The broad. Iong-term objective of this project is to define the molecular mechanisms by which general anesthetics act on protein targets in the CNS and periphery. This will guide the development of new anesthetic compounds possessing fewer side effects. The overall aim is to disentangle the effects of general anesthetics on agonist binding, channel gating kinetics, and agonist-induced desensitization in the best-characterized model ligand-gated ion channel (LGIC), the Torpedo nicotinic acetyicholine receptor (nAcChoR), and to identify the physicochemical features of anesthetics that govern their action on each kinetic step.

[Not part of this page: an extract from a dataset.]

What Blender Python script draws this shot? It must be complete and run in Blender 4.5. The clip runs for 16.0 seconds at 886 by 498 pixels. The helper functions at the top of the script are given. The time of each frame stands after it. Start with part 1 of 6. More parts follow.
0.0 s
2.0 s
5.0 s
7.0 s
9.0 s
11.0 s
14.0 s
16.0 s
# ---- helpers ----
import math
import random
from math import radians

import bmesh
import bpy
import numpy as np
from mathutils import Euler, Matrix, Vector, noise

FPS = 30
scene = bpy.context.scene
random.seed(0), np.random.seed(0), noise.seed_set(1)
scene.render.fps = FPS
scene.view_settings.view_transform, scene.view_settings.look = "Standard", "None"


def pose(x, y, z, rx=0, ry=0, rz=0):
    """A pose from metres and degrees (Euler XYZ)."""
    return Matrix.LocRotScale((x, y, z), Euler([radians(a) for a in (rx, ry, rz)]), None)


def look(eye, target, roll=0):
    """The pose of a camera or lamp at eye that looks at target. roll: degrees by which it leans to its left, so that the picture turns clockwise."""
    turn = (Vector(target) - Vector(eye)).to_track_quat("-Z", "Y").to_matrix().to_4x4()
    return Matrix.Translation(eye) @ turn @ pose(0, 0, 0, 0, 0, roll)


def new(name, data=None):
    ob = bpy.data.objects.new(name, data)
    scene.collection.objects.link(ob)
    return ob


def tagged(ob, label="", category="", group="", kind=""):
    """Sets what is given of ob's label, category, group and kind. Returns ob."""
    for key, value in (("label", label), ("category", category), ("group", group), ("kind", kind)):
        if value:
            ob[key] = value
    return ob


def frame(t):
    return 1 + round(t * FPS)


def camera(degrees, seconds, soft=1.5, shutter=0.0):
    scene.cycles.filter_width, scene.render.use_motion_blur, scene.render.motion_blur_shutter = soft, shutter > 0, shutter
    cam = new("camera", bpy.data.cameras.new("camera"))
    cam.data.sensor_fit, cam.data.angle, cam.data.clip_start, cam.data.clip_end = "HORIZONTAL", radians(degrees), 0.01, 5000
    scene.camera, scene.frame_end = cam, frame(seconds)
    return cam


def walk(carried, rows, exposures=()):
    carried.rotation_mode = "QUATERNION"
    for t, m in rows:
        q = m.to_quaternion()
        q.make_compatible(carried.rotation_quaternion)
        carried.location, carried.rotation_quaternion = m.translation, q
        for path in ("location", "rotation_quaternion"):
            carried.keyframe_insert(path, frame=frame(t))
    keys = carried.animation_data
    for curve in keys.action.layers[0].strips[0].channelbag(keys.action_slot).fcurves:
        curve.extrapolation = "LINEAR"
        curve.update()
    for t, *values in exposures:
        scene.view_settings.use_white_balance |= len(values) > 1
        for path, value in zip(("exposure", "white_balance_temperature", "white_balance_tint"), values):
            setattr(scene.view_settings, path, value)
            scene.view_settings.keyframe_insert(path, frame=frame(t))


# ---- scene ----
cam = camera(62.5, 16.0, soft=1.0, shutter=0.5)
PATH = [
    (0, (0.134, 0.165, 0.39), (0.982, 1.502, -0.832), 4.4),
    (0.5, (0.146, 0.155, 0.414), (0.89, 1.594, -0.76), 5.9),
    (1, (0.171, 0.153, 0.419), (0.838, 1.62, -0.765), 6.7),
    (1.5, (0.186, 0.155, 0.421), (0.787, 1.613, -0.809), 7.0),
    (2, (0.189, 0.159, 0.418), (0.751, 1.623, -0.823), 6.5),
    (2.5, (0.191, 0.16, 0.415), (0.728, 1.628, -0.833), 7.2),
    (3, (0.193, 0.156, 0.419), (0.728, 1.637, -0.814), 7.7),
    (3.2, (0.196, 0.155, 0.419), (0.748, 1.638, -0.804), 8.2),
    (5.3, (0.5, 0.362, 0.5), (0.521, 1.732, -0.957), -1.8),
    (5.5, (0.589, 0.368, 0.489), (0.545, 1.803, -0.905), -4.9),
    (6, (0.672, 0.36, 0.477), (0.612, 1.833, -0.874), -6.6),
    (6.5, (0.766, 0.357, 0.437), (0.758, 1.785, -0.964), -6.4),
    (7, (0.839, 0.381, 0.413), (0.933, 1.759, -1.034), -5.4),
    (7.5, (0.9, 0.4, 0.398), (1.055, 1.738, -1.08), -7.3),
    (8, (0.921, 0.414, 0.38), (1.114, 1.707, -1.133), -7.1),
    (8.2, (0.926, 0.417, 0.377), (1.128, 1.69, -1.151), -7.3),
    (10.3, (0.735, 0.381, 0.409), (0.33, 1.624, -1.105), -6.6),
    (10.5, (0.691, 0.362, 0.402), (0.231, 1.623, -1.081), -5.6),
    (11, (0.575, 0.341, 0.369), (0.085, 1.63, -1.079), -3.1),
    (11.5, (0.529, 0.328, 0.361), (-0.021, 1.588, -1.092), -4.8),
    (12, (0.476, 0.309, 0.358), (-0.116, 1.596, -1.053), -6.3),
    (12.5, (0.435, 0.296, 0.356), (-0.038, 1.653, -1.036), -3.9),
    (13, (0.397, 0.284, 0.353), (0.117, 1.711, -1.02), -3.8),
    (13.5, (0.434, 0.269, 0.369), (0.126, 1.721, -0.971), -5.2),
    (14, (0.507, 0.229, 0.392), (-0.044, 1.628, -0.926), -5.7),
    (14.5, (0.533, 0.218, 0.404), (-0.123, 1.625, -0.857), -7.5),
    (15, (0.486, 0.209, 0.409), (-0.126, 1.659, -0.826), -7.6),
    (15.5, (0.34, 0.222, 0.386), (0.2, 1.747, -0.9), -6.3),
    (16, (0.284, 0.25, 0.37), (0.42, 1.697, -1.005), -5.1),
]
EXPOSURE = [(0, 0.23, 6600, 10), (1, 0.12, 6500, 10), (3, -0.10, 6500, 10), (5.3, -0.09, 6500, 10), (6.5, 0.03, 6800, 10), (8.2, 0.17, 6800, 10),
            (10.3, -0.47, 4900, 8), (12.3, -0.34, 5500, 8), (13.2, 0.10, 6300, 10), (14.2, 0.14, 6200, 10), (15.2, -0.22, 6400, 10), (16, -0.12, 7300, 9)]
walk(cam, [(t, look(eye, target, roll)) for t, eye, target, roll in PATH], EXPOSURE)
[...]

The overall hypothesis is that general anesthetics act on the nAcChoR in a structurally specific manner because anesthetic binding affinity is strongly influenced by attractive electrostatic and repulsive steric interactions between anesthetics and their protein binding sites.
The specific aims are:
Aim 1 : (1) to test the hypothesis that electrostatic (dipolar, quadrupolar, and/or hydrogen bonding) interactions between general anesthetics and the nAcChoR enhance binding to functionally important sites on this receptor and (2) to identify the kinetic step(s) leading to nAcChoR channel opening that are altered by general anesthetics to determine whether an anesthetic's molecular volume or chemical class governs its action.

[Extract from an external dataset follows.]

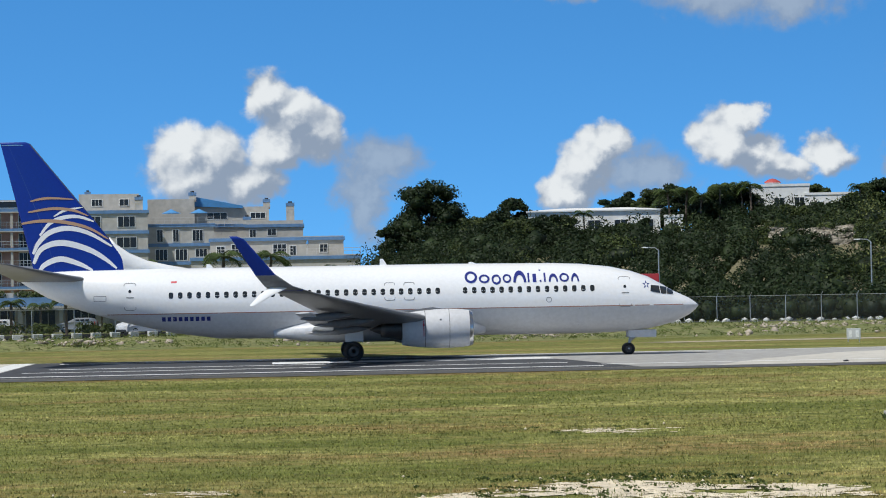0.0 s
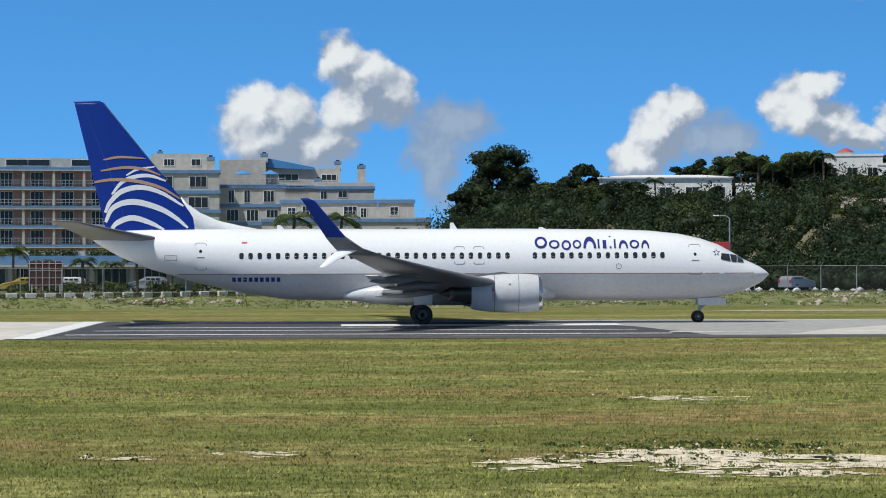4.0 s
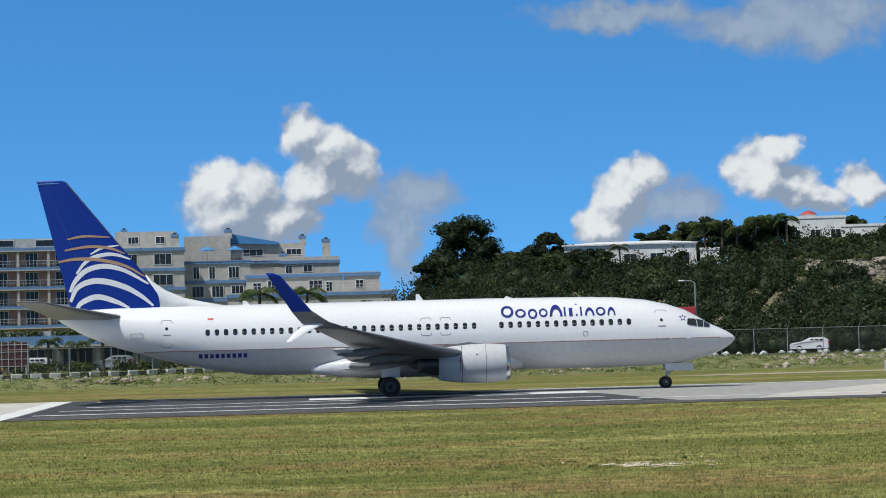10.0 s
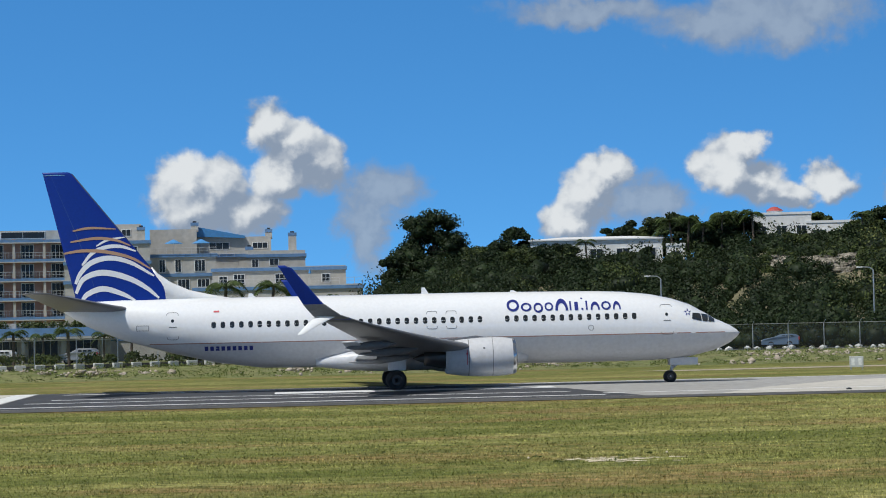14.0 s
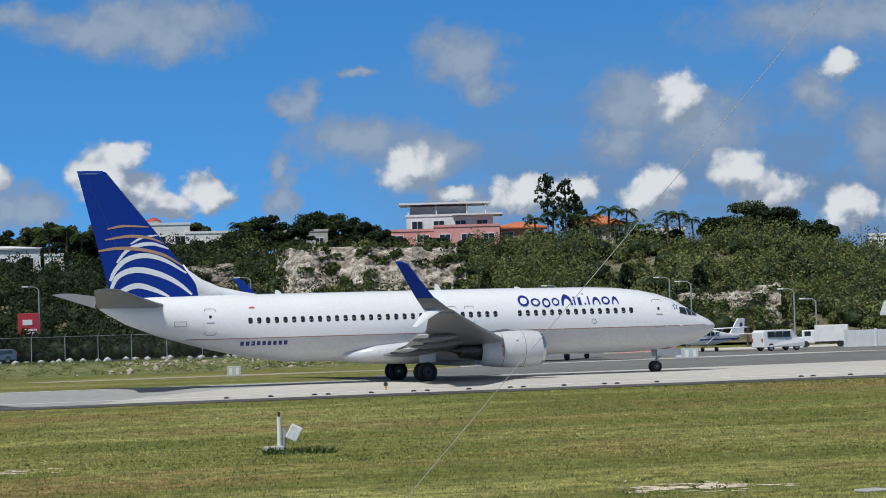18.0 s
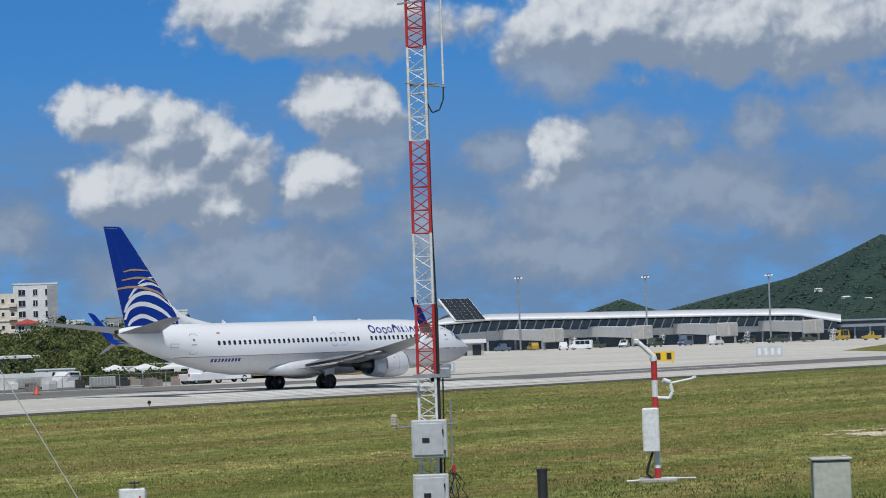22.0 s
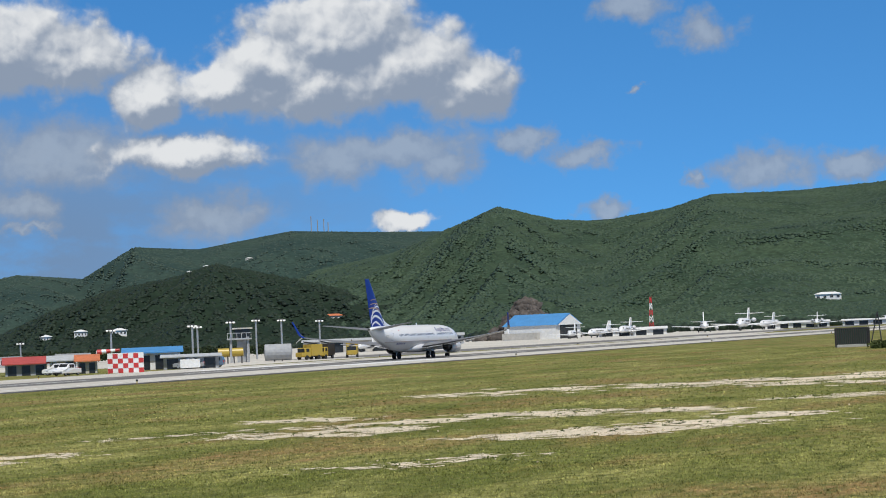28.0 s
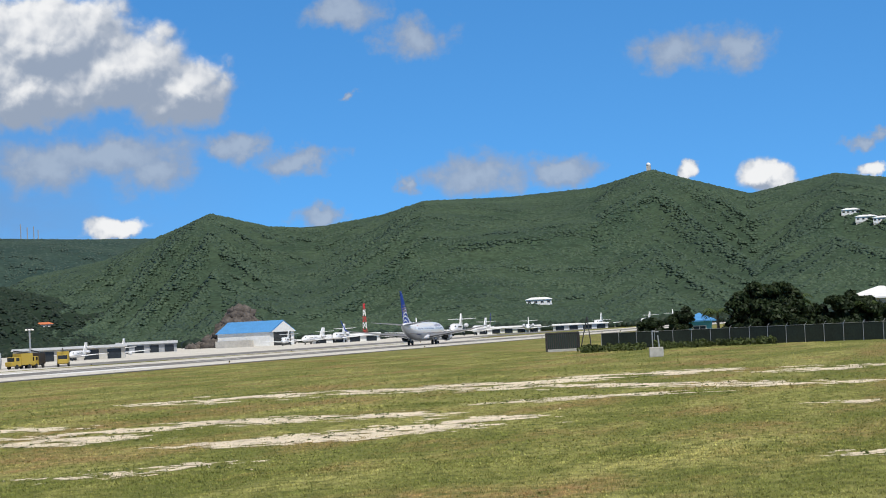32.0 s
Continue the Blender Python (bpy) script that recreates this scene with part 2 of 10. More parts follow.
    haze = math_node("MULTIPLY", ramp(low.outputs["Fac"], 0.30, 0.58, 0.55, 1.0), math_node("MULTIPLY", mask, 0.90))
    clear = rgb(haze, clear, CLOUD_HAZE)
    out_c = rgb(cover_b, rgb(cover_g, clear, col_g), col_b)
    bg, out = n.new("ShaderNodeBackground"), n.new("ShaderNodeOutputWorld")
    bg.inputs["Strength"].default_value = 0.10
    l.new(out_c, bg.inputs[0])
    l.new(bg.outputs[0], out.inputs[0])


SKY_SAT, SKY_VAL, SKY_TINT = 1.24, 1.85, (0.86, 1.17, 1.20)
CLOUD_HAZE = (1.95, 2.95, 4.6)
CLOUD_OVER = (2.3, 2.25, 2.2)
CLOUD_LIT, CLOUD_SHADE, CLOUD_PALE = (8.6, 8.7, 8.8), (3.0, 3.65, 4.75), (3.9, 4.6, 5.6)
sky_nodes()
sun = new("sun", bpy.data.lights.new("sun", "SUN"))
sun.data.energy, sun.data.angle, sun.data.color = 4.6, radians(0.55), (1.0, 0.968, 0.925)
sun.matrix_world = look(bear(SUN_AZ, math.cos(radians(SUN_EL)), math.sin(radians(SUN_EL))) * 900, (0, 0, 0))


# ---- helpers of this scene ----
def part(name, bm, material, parent=None, label="", smooth=False):
    me = bpy.data.meshes.new(name)
    bm.normal_update()
    bm.to_mesh(me)
    bm.free()
    for m in material if isinstance(material, (list, tuple)) else [material]:
        me.materials.append(m)
    if smooth:
        me.polygons.foreach_set("use_smooth", [True] * len(me.polygons))
    ob = new(name, me)
    ob.parent = parent
    if label:
        ob["label"] = label
    return ob


def sheet(name, verts, faces, material, parent=None, label="", smooth=False):
    me = bpy.data.meshes.new(name)
    me.from_pydata([tuple(v) for v in verts], [], faces)
    me.update()
    me.materials.append(material)
    if smooth:
        me.polygons.foreach_set("use_smooth", [True] * len(me.polygons))
    ob = new(name, me)
    ob.parent = parent
    if label:
        ob["label"] = label
    return ob


def polys(name, verts, quads, material, parent=None, smooth=False):
    """A large mesh from numpy arrays; quads is n x 3 or n x 4."""
    verts, quads = np.asarray(verts, np.float32), np.asarray(quads, np.int32)
    me = bpy.data.meshes.new(name)
    k = quads.shape[1]
    me.vertices.add(len(verts))
    me.vertices.foreach_set("co", verts.ravel())
    me.loops.add(quads.size)
    me.loops.foreach_set("vertex_index", quads.ravel())
    me.polygons.add(len(quads))
    me.polygons.foreach_set("loop_start", np.arange(0, quads.size, k, dtype=np.int32))
    me.polygons.foreach_set("loop_total", np.full(len(quads), k, np.int32))
    if smooth:
        me.polygons.foreach_set("use_smooth", np.ones(len(quads), bool))
    me.update(calc_edges=True)
    me.validate()
    me.materials.append(material)
    ob = new(name, me)
    ob.parent = parent
    return ob


def empty(name, m=None, label="", category="", group="", kind=""):
    ob = new(name)
    ob.empty_display_size = 0.3
    if m is not None:
        ob.matrix_basis = m
    return tagged(ob, label, category, group, kind)


def box(bm, x, y, z, sx, sy, sz, bevel=0.0, rz=0.0, rx=0.0, ry=0.0):
    """A box centred on x, y, z; with bevelled edges if asked."""
    m = pose(x, y, z, rx, ry, rz) @ Matrix.Diagonal((sx, sy, sz, 1))
    made = bmesh.ops.create_cube(bm, size=1.0, matrix=m)["verts"]
    if bevel:
        edges = list({e for v in made for e in v.link_edges})
        bmesh.ops.bevel(bm, geom=edges, offset=bevel, segments=1, affect="EDGES", profile=0.5)
    return bm


def boxes(*rows):
    bm = bmesh.new()
    for r in rows:
        box(bm, *r)
    return bm


def rod(bm, a, b, r, r2=None, n=8, caps=True):
    """A round bar from a to b."""
    a, b = Vector(a), Vector(b)
    d = b - a
    m = Matrix.Translation((a + b) / 2) @ d.to_track_quat("Z", "Y").to_matrix().to_4x4()
    bmesh.ops.create_cone(bm, cap_ends=caps, segments=n, radius1=r, radius2=r if r2 is None else r2, depth=d.length, matrix=m)
    return bm


def rods(r, n, *pairs):
    bm = bmesh.new()
    for a, b in pairs:
        rod(bm, a, b, r, n=n)
    return bm


def spun(profile, n=24, axis="x"):
    """A surface of revolution round x or z from (along, radius) pairs."""
    bm = bmesh.new()
    rings = []
    for a, r in profile:
        ring = []
        for k in range(n):
            c, s = math.cos(2 * math.pi * k / n), math.sin(2 * math.pi * k / n)
            ring.append(bm.verts.new((a, r * c, r * s) if axis == "x" else (r * c, r * s, a)))
        rings.append(ring)
    for p, q in zip(rings, rings[1:]):
        for k in range(n):
            bm.faces.new((p[k], p[(k + 1) % n], q[(k + 1) % n], q[k]))
    bmesh.ops.recalc_face_normals(bm, faces=bm.faces)
    return bm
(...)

Aim 2 : (1) to test the hypothesis that small general anesthetics increase nAcChoR's rate constant for desensitization by binding to a protein binding site that sterically limits the binding of large anesthetics and (2) to test the hypothesis that general anesthetics stabilize the open channel state and increase the rate constant for desensitization by binding to the same small receptor binding site. The proposed studies will lead to a better understanding of the fundamental interactions between anesthetics and their targets in the CNS and periphery. The nAcChoR was chosen as the experimental model because its function is far better defined than that of any other LGIC, allowing one to interpret anesthetic actions within the framework of a well-established and robust kinetic model. The method used to define anesthetic actions on the nAcChoR is a new rapid sequential mixing stopped-flow fluorescence assay developed and validated by the PI that can assess anesthetic actions on agonist binding, channel gating, and desensitization kinetics without the potentially confounding effects of anesthetic-induced channel blockade.